I am sure that at periods such as the industrial revolution, there would be a great proliferation of new techniques and technologies during a short span, and we may be right in the middle of one such period, so perhaps in a couple decades the whirlwind may settle for a bit and we will be left with the lessons of this rapid development and a basis for a solid further development of whatever technologies end up staying.
I don't give a flying F about AI, to be honest. I hardly see any value in it. Sure, as a PA it is probably a charm, but not at it's current state, when it still makes a lot of shit up and it yet doesn't hold the ability to follow a train of thought or carry an argument. At present it's mostly a shortcut to writing essays or drawing pictures, all of this devoid of style (or poorly emulating other styles, always leaving it's eerily synthetic imprint.) I hold fast to the idea that AI is heavily overhyped, and in a few years hopefully it will be seen, beyond the novelty, for what it really is: a natural language processor.

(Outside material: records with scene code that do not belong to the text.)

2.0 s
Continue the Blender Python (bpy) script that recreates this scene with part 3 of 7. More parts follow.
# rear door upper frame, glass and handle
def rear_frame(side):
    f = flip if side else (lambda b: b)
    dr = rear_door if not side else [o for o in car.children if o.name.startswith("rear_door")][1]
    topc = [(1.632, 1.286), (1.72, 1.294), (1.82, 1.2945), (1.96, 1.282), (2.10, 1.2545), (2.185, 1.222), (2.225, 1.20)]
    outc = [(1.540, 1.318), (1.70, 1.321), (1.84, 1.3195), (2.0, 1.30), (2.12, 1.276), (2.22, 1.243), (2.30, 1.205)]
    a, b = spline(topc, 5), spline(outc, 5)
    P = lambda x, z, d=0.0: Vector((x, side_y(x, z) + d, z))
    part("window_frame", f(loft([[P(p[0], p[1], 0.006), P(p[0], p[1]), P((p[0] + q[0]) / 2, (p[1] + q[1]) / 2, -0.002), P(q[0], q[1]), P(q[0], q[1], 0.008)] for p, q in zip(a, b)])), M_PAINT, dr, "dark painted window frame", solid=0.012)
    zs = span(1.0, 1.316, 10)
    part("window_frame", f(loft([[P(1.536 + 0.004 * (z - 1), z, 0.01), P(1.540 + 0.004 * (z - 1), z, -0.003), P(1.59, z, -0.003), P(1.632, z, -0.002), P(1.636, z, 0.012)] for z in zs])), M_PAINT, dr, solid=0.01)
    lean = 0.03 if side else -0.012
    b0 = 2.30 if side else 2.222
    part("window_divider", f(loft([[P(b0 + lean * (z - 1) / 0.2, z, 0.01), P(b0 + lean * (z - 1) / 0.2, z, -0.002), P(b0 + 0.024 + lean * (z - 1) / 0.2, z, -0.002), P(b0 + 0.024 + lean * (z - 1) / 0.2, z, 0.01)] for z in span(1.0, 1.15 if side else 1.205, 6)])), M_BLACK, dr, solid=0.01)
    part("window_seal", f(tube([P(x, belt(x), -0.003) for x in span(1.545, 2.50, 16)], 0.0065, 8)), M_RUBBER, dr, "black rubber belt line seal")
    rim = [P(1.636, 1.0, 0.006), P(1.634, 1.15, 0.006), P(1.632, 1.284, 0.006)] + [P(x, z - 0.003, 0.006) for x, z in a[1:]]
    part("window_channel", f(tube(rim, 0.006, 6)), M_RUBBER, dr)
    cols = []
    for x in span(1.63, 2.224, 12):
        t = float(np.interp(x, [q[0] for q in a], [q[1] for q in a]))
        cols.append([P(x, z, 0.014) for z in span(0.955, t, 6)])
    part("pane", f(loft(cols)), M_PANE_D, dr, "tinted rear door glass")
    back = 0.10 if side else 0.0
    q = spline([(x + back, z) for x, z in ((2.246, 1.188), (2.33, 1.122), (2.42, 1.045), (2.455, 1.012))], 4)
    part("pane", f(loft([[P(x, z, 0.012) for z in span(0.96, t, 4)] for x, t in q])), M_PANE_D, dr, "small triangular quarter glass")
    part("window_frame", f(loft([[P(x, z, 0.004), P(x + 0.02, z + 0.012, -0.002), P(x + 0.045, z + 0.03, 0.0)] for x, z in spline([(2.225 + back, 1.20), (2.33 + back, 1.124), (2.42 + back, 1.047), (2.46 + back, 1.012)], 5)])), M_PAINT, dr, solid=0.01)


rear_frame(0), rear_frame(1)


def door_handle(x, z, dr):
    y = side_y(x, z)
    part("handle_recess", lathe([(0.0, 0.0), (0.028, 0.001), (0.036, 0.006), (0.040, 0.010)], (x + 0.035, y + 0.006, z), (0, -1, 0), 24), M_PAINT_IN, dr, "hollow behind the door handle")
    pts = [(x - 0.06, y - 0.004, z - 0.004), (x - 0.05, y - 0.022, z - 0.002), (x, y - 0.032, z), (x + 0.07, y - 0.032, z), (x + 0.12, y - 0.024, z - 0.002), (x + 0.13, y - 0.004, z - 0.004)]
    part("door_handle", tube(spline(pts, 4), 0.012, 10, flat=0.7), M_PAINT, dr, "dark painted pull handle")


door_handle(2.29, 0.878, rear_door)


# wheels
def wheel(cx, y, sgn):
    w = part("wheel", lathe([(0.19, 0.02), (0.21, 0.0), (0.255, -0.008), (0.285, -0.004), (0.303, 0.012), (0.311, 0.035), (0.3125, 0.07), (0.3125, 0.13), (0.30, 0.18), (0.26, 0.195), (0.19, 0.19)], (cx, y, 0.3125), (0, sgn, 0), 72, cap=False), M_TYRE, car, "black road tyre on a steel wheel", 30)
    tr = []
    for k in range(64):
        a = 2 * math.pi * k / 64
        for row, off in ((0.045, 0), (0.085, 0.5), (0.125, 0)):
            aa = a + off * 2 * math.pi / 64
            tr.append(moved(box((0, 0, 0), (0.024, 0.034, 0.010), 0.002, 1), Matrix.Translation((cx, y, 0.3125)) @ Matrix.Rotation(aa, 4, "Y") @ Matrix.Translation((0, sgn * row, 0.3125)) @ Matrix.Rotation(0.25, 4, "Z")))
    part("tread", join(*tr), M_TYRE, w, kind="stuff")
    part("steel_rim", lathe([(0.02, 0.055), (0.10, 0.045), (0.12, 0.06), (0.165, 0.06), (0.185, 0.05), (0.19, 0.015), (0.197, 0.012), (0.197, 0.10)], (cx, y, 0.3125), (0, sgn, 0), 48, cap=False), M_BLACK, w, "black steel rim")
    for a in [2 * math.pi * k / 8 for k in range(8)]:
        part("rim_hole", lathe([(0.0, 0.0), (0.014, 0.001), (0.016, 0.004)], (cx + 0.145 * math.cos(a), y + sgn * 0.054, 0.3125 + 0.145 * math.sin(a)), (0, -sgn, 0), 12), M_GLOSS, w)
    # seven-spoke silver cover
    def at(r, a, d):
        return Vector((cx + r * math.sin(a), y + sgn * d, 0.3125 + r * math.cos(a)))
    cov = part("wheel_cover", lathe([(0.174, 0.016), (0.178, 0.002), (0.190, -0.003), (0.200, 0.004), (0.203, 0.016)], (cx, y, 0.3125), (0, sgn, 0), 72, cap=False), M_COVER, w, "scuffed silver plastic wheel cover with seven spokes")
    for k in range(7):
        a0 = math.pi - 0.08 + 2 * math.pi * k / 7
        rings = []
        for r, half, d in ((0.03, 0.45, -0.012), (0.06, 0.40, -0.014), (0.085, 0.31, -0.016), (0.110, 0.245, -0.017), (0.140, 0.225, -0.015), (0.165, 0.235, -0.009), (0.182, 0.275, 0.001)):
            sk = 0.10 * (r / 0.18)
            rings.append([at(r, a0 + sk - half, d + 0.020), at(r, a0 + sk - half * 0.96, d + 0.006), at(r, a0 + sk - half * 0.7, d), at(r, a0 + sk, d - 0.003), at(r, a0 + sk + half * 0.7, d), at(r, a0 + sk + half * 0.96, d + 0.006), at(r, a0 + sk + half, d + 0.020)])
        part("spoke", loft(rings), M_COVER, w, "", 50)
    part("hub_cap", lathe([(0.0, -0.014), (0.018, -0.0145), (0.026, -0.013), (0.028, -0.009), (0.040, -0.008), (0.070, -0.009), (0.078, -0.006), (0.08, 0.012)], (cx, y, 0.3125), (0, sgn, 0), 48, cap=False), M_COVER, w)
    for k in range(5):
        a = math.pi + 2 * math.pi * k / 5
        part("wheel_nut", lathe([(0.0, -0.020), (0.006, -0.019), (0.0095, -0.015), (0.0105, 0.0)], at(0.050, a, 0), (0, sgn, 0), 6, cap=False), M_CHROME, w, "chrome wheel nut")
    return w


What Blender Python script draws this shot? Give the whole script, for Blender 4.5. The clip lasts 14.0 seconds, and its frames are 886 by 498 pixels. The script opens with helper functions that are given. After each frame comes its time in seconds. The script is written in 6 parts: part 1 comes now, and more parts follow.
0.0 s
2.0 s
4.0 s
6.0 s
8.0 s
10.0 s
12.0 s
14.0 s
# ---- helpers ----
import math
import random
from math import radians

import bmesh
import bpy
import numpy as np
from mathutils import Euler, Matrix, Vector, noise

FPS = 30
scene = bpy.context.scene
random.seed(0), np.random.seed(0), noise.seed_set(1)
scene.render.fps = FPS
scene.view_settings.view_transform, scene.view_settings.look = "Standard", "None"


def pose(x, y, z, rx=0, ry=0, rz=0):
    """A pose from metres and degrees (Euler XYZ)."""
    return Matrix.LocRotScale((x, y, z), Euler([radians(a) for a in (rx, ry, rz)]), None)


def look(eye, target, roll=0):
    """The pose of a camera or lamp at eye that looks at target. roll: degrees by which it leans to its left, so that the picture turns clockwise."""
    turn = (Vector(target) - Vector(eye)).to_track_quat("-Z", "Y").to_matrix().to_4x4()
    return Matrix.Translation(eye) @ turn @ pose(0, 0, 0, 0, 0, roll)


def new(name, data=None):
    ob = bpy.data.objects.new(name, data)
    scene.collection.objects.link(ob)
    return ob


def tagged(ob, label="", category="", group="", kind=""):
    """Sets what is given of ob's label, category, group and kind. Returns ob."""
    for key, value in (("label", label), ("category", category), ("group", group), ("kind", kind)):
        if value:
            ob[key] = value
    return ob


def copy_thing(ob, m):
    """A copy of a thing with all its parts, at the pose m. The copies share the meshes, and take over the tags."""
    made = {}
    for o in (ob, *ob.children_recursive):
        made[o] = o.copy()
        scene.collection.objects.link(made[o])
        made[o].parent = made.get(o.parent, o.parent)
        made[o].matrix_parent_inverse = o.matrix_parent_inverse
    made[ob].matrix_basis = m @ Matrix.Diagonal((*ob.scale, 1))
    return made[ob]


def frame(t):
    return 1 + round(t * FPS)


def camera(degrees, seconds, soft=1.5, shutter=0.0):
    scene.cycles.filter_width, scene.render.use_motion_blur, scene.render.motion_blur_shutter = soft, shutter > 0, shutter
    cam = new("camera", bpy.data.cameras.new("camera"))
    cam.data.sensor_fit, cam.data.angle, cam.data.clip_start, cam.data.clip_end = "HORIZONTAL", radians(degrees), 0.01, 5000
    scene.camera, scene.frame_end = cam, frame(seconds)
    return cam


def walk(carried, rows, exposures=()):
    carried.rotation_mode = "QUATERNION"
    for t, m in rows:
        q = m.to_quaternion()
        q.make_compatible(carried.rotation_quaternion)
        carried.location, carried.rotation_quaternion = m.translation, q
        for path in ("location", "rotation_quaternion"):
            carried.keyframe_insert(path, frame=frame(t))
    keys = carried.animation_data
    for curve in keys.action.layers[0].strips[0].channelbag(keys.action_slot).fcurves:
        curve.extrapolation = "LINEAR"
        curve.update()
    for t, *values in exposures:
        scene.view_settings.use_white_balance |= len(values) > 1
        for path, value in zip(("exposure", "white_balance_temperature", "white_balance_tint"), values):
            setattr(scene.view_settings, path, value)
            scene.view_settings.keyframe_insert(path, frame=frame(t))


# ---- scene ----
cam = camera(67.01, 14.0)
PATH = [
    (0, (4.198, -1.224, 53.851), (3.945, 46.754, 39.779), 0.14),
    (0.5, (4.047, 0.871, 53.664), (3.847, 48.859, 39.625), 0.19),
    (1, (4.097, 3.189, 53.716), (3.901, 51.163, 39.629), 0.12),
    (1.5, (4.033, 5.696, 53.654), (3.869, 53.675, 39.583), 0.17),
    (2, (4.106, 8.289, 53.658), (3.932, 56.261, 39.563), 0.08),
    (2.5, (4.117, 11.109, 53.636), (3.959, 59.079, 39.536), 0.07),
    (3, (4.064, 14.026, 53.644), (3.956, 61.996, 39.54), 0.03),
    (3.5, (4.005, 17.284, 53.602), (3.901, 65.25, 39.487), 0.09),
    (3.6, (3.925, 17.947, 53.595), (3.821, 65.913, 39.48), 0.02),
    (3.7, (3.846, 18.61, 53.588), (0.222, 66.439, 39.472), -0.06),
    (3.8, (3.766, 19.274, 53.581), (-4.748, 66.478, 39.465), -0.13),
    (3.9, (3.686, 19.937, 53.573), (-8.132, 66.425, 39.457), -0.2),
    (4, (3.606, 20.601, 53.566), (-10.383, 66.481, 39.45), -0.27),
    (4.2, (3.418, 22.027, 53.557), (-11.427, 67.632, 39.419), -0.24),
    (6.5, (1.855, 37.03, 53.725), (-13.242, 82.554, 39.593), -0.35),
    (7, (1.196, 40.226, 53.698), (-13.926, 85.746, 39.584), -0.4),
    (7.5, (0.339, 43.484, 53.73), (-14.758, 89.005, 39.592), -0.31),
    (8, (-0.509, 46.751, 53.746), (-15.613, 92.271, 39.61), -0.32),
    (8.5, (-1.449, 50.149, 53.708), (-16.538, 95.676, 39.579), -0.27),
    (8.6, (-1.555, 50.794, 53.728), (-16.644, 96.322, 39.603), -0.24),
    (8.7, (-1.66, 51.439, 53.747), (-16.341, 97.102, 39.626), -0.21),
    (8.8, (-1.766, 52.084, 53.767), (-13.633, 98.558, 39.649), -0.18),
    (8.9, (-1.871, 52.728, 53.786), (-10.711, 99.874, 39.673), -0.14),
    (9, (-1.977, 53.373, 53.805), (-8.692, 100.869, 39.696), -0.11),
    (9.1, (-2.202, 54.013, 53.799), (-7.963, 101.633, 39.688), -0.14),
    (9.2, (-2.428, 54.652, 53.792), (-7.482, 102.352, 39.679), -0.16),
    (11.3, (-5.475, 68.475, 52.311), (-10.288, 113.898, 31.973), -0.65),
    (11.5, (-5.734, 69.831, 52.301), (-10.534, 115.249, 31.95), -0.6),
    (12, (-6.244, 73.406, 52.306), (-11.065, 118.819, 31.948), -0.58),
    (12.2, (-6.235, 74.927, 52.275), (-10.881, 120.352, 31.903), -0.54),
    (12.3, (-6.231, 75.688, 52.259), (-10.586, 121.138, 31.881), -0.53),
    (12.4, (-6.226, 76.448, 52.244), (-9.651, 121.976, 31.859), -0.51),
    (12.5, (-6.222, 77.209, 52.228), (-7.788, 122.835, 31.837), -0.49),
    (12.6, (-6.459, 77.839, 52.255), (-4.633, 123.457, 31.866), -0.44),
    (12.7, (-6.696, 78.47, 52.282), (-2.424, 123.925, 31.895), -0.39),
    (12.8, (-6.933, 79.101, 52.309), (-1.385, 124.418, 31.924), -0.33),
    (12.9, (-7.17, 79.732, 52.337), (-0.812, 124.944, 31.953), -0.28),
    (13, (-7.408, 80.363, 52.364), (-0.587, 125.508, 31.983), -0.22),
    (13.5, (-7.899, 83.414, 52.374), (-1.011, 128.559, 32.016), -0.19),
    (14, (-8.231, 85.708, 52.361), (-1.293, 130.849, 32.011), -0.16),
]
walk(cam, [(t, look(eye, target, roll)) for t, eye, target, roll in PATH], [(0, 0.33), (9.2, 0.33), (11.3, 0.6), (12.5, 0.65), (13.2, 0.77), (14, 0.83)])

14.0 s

In conclusion, I think in about 20 or 30 years we may find our technologies reaching a sort of "metastable" configuration, reaching, as it were, their final form, in which hopefully everything will find it's place. AI may become a smarter clippy, well, hopefully it'll actually be at all useful.
Wow, well written and considered response this this post. I enjoy reading the responses here. I agree, too, a plateau of online (or online curated) knowledge will arrive after some time, and then it's all a discovery game. We are likely already there. Then it isn't WHAT is there, or HOW to find it, but just individuals deciding that they are INTERESTED in WHATS there and HOW they get it.